Europe’s carbon management strategy is increasingly shifting toward large-scale storage infrastructure, with Greece positioning itself as an emerging hub as the Prinos CO₂ Storage Project moves into front end engineering design. The project, led by EnEarth with engineering contractor Kent, targets handling capacity of up to 2.8 million tonnes of CO₂ per year by 2029, placing it among the more advanced carbon capture and storage developments in Southern Europe.
The Prinos project stands out in a European context where permitting remains a bottleneck. It is the first CO₂ storage development in the Mediterranean to secure both environmental and storage permits, and one of a limited number across Europe to reach that stage. Its inclusion on the European Union’s Projects of Common Interest list and access to funding from the Connecting Europe Facility and Greece’s Recovery and Resilience Facility reflect its strategic role in regional decarbonization planning.
Kent’s FEED scope focuses on the design of an integrated CO₂ handling and storage system centered around the Prinos basin in Northern Greece. The infrastructure will receive liquefied CO₂ transported by ship from dispersed industrial emitters, underscoring a growing reliance on maritime logistics to aggregate emissions in regions without dense pipeline networks. At the onshore Sigma plant near Kavala, the CO₂ will be temporarily stored and conditioned before being pumped through a new subsea pipeline to an offshore injection platform.
The storage concept utilizes a saline aquifer beneath the existing Prinos hydrocarbon reservoir, reflecting a broader European trend toward repurposing legacy oil and gas infrastructure for carbon storage. This approach can reduce development timelines and capital expenditure, but it also introduces technical and regulatory complexities related to long-term monitoring, reservoir integrity, and liability frameworks.
At 2.8 million tonnes annually, the planned capacity remains modest relative to Europe’s projected carbon capture needs. The European Commission has indicated that hundreds of millions of tonnes of CO₂ storage capacity will be required annually by mid-century to meet climate targets. This creates a scaling challenge, particularly in regions like Southern and Eastern Europe where storage projects are still in early stages compared to the North Sea basin.
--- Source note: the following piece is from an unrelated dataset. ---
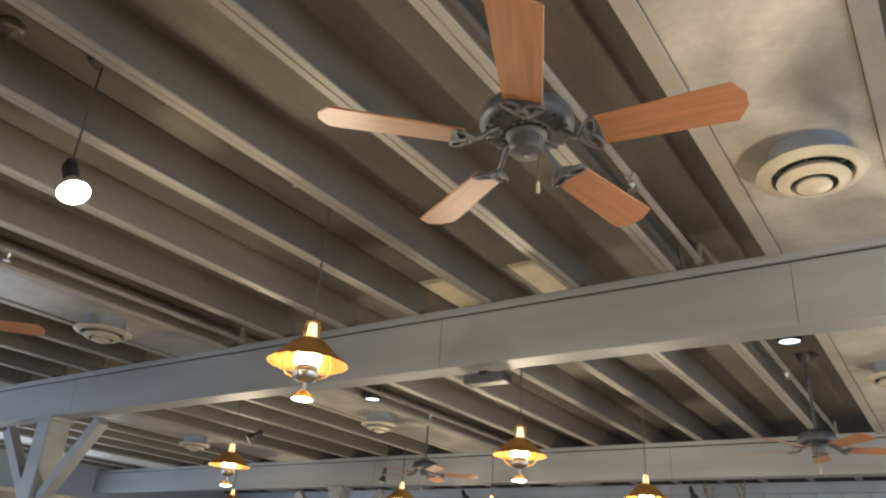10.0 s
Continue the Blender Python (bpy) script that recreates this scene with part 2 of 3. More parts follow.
for i, xb in enumerate((B1, B2)):
    th = thing("beam", "grey painted deep timber beam carrying the joists", "beam", pose(xb, 0, 0), "main beams", "structure")
    part("girder", box((0, YS, ZB), (TH, YN, 3.462)), M["beam"], th, bevel=0.006)
    part("top_plate", box((-0.012, YS, 3.474), (TH + 0.012, YN, ZJ - 0.002)), M["beam"], th, bevel=0.004)
    part("shadow_gap", box((0.015, YS, 3.455), (TH - 0.015, YN, 3.48)), M["groove"], th)
    for ys in (-4.8, -0.36, 1.98, 6.6):
        part("butt_joint", box((-0.0012, ys - 0.0016, ZB + 0.008), (0.002, ys + 0.0016, 3.455)), M["groove"], th)

SEAM = -0.11
for y0, y1 in PANELS:
    for a, b in ((XW, B1), (B1 + TH, B2), (B2 + TH, XE)):
        th = thing("ceiling_panel", "pale taupe painted panel closing a joist bay", "ceiling panel", pose(0, 0, 0), "ceiling panels", "structure")
        part("sheet", box((a, y0 + 0.03, ZJ - 0.012), (b, y1 - 0.03, ZJ - 0.001)), M["panel"], th)
        for xs in np.arange(a + 2.44 + SEAM, b - 0.1, 2.44):
            part("seam", box((xs - 0.0009, y0 + 0.036, ZJ - 0.0135), (xs + 0.0009, y1 - 0.036, ZJ - 0.0122)), M["groove"], th)
        part("gap", box((a, y0 + 0.0355, ZJ - 0.0150), (b, y0 + 0.039, ZJ - 0.0122)), M["groove"], th)
        part("gap", box((a, y1 - 0.039, ZJ - 0.0150), (b, y1 - 0.0355, ZJ - 0.0122)), M["groove"], th)
        part("edge_trim", box((a, y0 - 0.05, ZJ - 0.022), (b, y0 + 0.035, ZJ - 0.0015)), M["trim"], th, bevel=0.003)
        part("edge_trim", box((a, y1 - 0.035, ZJ - 0.022), (b, y1 + 0.045, ZJ - 0.0015)), M["trim"], th, bevel=0.003)

# pale sheets paint the lamplight that spills over the beam onto the deck
for y0, y1 in ((0.99, 1.43), (1.655, 2.185)):
    th = thing("lamplit_patch", "cream sheet under the deck painted as lamplight above the beam", "deck board", pose(0, 0, 0), "bare deck boards", "structure")
    part("cream_and_lamplit", box((2.37, y0, ZD - 0.007), (3.25, y1, ZD - 0.001)), M["pale"], th, bevel=0.002)

th = thing("panel_screws", "small screw heads along the ceiling panel edge", "screws", pose(0, 0, 0), "", "structure")
for k in range(14):
    for yy in (-0.895, -0.335):
        part("screw", lathe(bmesh.new(), [(0, -0.0045), (0.0035, -0.0035), (0.0042, 0), (0, 0.0004)], 8, m=pose(-2.03 + 0.30 * k + (0.04 if yy > -0.5 else 0), yy, ZJ - 0.0125)), M["steel"], th)

# ---- ceiling fan ----
FAN_Z = 2.95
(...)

The reliance on ship-based CO₂ transport highlights both flexibility and constraints. Maritime solutions allow access to storage sites across national boundaries, but they introduce additional costs and logistical dependencies compared to pipeline networks. For emitters in Southeastern Europe, where industrial clusters are less concentrated, this model may be necessary to unlock early CCS deployment, though its economic competitiveness will depend on carbon pricing and policy support.
The Prinos project’s progress also reflects a broader shift in EU funding priorities toward enabling cross-border carbon infrastructure. By integrating shipping, onshore handling, and offshore injection, the development aligns with emerging CO₂ value chain models that aim to connect emitters without direct storage access to viable sequestration sites. However, the long-term viability of such systems will depend on consistent regulatory frameworks, stable funding mechanisms, and the ability to scale beyond initial demonstration volumes.